Выходцы из знатного плебейского рода Семпрониев, сыновья Тиберия Гракха — цензора, дважды консула и трижды триумфатора, внуки Сципиона Африканского Старшего, они сумели понять государственную необходимость демократических реформ и в выступили против сенатского большинства, понимая свою обреченность. От Катона Гракхов отделял значительный отрезок времени, и необходимость образования для оратора не ставилась под сомнение. Это была эпоха, когда греческая образованность и ораторская подготовка уже не вызывали той враждебной настороженности, какая могла возникнуть по отношению к ним во времена Катона.
Рано лишившись отца, «который немало сделал для благополучия государства» («Об ораторе», I, 38), братья под руководством своей матери Корнелии, дочери Сципиона Африканского Старшего, получили блестящее образование и воспитание. Гракхи были близки к кружку Сципиона Эмилиана, их учителями были греки — философы-стоики: ритор Диофан Митиленский и Блоссий из Кум; они испытали влияние эллинистической философии и социально-политических идей греков. Кроме того, их воспитала сама культурная атмосфера родного дома.
«Для оратора, — говорит Цицерон, — очень важно и то, кого он слушает каждый день дома, с кем он говорит ребенком, каким языком изъясняется его отец, учитель и даже мать. Мы читали письма Корнелии, матери Гракхов, и с несомненностью видим, что ее сыновья были вскормлены не столько ее молоком, сколько ее речью» («Брут», 211). То же самое говорит и Квинтилиан («Образование оратора», I, 1, 6).

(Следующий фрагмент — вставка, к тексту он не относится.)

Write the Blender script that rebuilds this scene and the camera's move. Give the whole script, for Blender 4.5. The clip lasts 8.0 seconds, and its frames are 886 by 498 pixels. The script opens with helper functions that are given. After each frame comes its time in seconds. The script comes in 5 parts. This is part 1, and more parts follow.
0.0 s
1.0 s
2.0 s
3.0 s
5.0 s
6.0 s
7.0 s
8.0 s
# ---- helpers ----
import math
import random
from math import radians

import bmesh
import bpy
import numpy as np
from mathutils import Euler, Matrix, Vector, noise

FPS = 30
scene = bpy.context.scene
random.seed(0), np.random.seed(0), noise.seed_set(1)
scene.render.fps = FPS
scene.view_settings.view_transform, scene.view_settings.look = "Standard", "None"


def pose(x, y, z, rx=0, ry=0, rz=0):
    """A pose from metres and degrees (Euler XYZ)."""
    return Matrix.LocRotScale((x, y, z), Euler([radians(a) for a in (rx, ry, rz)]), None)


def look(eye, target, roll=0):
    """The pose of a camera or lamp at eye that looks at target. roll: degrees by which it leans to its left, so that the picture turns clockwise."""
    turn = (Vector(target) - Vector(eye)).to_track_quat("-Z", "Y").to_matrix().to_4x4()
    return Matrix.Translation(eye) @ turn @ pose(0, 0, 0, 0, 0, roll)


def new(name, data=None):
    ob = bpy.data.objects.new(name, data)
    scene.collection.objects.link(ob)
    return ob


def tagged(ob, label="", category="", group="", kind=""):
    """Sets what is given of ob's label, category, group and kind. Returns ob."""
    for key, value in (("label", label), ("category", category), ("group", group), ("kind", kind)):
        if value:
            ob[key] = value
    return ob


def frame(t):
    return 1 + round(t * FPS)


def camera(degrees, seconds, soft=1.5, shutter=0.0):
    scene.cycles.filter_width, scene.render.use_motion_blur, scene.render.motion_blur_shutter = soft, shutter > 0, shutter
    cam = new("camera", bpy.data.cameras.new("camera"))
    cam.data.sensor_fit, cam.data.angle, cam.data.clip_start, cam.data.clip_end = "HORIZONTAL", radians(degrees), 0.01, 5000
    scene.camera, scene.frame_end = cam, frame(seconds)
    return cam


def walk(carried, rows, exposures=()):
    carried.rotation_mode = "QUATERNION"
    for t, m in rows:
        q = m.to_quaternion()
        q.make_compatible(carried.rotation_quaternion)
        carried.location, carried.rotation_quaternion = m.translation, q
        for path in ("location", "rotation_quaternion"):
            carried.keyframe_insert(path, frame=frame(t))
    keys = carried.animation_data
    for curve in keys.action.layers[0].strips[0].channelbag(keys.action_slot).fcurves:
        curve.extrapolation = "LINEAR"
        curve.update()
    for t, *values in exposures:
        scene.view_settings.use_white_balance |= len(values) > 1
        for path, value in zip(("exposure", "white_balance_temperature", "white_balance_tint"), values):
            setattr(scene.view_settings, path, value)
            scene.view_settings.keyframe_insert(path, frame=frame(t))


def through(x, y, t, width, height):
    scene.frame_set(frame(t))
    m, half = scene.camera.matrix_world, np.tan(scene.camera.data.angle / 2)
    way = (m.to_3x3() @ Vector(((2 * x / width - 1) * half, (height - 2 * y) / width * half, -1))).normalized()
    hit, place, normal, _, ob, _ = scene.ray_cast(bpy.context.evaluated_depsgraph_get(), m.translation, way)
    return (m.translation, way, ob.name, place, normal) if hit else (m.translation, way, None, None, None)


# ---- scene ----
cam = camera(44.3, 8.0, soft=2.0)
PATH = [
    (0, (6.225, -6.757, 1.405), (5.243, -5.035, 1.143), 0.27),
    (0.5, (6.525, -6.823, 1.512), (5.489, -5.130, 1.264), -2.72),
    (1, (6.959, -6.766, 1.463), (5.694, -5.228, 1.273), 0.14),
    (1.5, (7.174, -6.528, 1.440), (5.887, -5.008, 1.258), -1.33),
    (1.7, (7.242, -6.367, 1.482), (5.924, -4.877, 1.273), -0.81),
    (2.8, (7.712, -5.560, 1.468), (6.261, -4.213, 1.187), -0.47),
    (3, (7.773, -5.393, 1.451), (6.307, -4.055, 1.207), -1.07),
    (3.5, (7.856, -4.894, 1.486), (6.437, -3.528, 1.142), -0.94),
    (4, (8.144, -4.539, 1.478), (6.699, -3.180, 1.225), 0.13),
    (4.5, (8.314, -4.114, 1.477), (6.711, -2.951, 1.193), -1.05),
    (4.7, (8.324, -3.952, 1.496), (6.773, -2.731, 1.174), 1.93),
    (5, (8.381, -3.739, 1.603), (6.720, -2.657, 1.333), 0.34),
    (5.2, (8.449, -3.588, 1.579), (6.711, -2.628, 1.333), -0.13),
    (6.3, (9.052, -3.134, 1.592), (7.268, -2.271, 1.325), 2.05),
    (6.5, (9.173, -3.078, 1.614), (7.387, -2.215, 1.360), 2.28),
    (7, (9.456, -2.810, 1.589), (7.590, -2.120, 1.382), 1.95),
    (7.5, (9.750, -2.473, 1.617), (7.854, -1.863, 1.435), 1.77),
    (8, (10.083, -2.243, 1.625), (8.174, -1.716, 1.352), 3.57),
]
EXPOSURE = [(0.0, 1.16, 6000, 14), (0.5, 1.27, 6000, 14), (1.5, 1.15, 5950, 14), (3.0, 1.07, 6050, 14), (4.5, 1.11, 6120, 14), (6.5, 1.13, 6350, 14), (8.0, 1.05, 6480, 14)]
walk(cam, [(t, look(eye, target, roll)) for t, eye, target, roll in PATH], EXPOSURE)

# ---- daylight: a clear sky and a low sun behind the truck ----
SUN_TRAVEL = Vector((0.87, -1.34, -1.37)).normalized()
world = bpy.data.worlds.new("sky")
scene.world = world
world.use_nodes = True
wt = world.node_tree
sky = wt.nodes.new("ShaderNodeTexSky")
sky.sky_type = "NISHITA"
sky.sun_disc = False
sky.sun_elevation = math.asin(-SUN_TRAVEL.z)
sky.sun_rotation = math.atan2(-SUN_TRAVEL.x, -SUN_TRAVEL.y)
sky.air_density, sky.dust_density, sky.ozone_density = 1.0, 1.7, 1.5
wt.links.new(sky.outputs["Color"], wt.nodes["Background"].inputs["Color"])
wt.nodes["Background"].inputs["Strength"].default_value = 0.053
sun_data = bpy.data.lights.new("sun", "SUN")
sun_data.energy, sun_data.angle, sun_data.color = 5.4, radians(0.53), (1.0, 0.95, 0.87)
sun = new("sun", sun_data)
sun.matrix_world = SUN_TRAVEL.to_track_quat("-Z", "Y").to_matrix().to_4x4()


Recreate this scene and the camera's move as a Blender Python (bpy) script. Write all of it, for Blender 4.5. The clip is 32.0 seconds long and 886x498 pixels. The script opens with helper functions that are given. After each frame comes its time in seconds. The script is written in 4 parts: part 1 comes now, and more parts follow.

Цицерон, не переставая жалеть о том, что братья Гракхи не высказали столько рассудительности в политике, сколько дарования в красноречии, и сетуя на то, что краткость жизни не дала им полностью проявить свой талант, тем не менее упоминает их в числе самых красноречивых ораторов в истории римского красноречия («Об ораторе», I, 38; «Брут», 333). Братья Гракхи счастливо сочетали в себе ораторский талант и образованность, общую и риторическую. Вот как сравнивает их Плутарх («Тиберий Гракх», II, 2), который, правда, говорит, главным образом, о манере произнесения речи, об actio: «Во-первых, выражение лица, взгляд и жесты у Тиберия были мягче, сдержаннее, у Гая — резче и горячее, так что и выступая с речами, Тиберий скромно стоял на месте, а Гай первым среди римлян стал во время речи расхаживать по ораторскому возвышению и срывать с плеча тогу, как афинянин Клеон… Далее, Гай говорил грозно, страстно и зажигательно, а речь Тиберия радовала слух и легко вызывала сострадание. Наконец, слог у Тиберия был чистый и старательно отделанный, а у Гая — захватывающий и пышный».